Credit: http://iconka.com/

Turn the Pyramid Upside-Down

Credit: http://iconka.com/
Many years ago in my study of Yoga, I came across an analogy that spoke to me and stayed with me. I don’t remember where I first read it, and I have not been able to put it into words effectively myself, but I think about it often, and it often seems to be the solution to a problem I have, or one which I see in a friend. Let me try to explain.

Turn the pyramid upside-down.

We have brief moments where we feel steady.

In meditation, we try to bring the mind to a state which seems very unnatural. But it is, or so the wisdom goes, in fact the natural state of the mind. A steadiness that at first we can only imagine. Eventually we may have brief moments where we feel that steadiness, but it is as if we are trying to balance a pyramid on its pointy tip. Balancing a pyramid this way is hard, and seems unnatural. It does not last for long.

Hallway Aphorisms

I work in a large corporate environment. That means I bump into co-workers in the hallway many times during the day. Some of them I talk to, some of them I just greet, “Hey!”

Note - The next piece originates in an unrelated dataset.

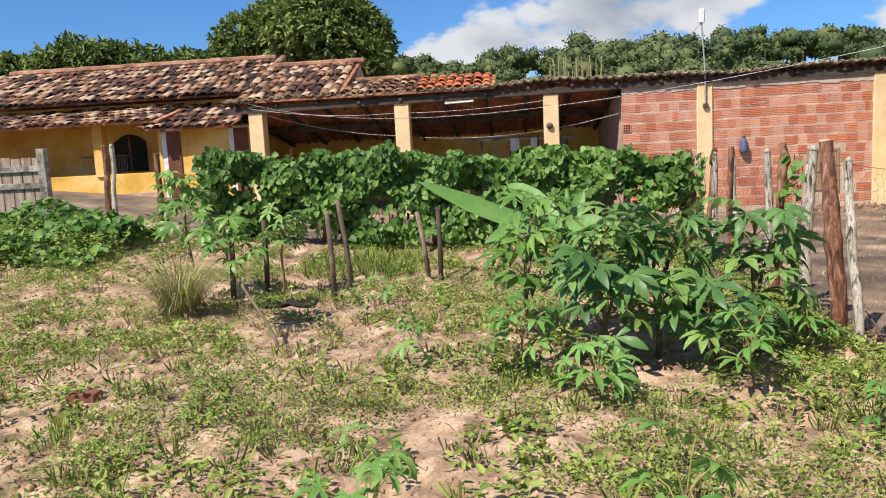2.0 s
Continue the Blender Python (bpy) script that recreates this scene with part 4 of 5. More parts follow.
part("limb", Geo().tube([(2.27, 5.16, -0.12), (2.32, 5.13, 0.25), (2.42, 5.09, 0.62), (2.52, 5.05, 0.95), (2.50, 4.96, 1.25), (2.40, 4.82, 1.5), (2.26, 4.68, 1.72), (2.02, 4.5, 1.93)], [0.055, 0.05, 0.05, 0.046, 0.042, 0.036, 0.032, 0.022], 10, rough=0.06, rng=rs), bark_red, crook, smooth=True)
part("side_knot", Geo().tube([(2.5, 5.06, 0.9), (2.46, 5.1, 0.97), (2.43, 5.12, 1.03)], [0.045, 0.035, 0.015], 8, rough=0.12, rng=rs), bark_red, crook, smooth=True)

rng_f = random.Random(9)
g = Geo()
hexnet(g, (2.655, 1.2, -0.24), (0, 1, 0), (0, 0, 1), 12.7, 1.52, 0.118, 0.090, 0.0013, 0.008, rng_f, bow=0.8)
fence_net = tagged(part("fence_wire", g, wire_m, None, "slack rusty wide-meshed hexagonal fence wire"), category="wire fence")
g = Geo()
g.tube([(2.655, 1.2 + i * 0.3, 1.265 + 0.012 * math.sin(i * 1.7)) for i in range(43)], 0.0028, 5)
part("top_strand", g, wire_m, fence_net)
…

Occasionally, I have interesting conversations. A co-worker might casually mention some ill-defined problem in their workplace, one which is causing them some low-grade stress. I have seen this problem before – it’s not worth solving again, the answer has been known for many, many years.

Turn the pyramid upside-down.

When I say it, most folks give me a confused stare or a nervous giggle. Some just think it is funny, some seem to sense that there is helpful advice in there.

Stable Base

You see, only the most talented balance-artists among us can balance a pyramid on its pointy tip. We all want the pyramid to be steady, but most of us just can’t get the focus or strength to keep it from falling down, so we might balance it for a while and then take a break, let it lie in the sand, or let someone else balance it for a while. To someone who has never seen a pyramid sitting stable on its broad base in its natural environment, it might seem reasonable to keep it on its pointy tip – kind of cool, or whatever, like you are able to accomplish some great feat by keeping it there. Others might be impressed.

… the pyramid really wants to sit on its stable broad base.

But when we finally notice that the pyramid really wants to sit on its stable broad base, everything changes. The problem goes away. The pyramid is there for others to enjoy, even after we leave. And on-lookers who know about things like pyramids stop chuckling at us as they watch us stumble through our days.

What pyramids do you have in your life? How can you turn them upside down?

Have you spent enough time in your desert to know where your pyramids are?

Can anyone help me to remember the book where I first read about this helpful analogy?

4 thoughts on “Turn the Pyramid Upside-Down

  1. I don't have the energy to maintain upside-down pyramids. Sometimes it seems like forces beyond my control (or at least forces that aren't me) try to topple them, and tell me they should stand on their pointy ends.

  2. I realized that my metaphor might be confusing.. maybe I should be saying to turn the pyramid right-side up? But the "upside-down" seemed to sound right to me at the start.In any event, I mean that pyramids are best realized to be wanting to sit on their big broad bases, and woe to the person who doesn't eventually see that this is their natural state.

  3. Havi;
    Here is a link to Ken Blanchard co’s that has the phrase”turn the pyramid upside down”.
    Maybe it will help find the originator…..

    1. Thanks for the link.. I have read some of Ken Blanchard’s books, so I guess it’s possible that’s where I got the metaphor from – or maybe both he and I got it from the same Yoga meditation book?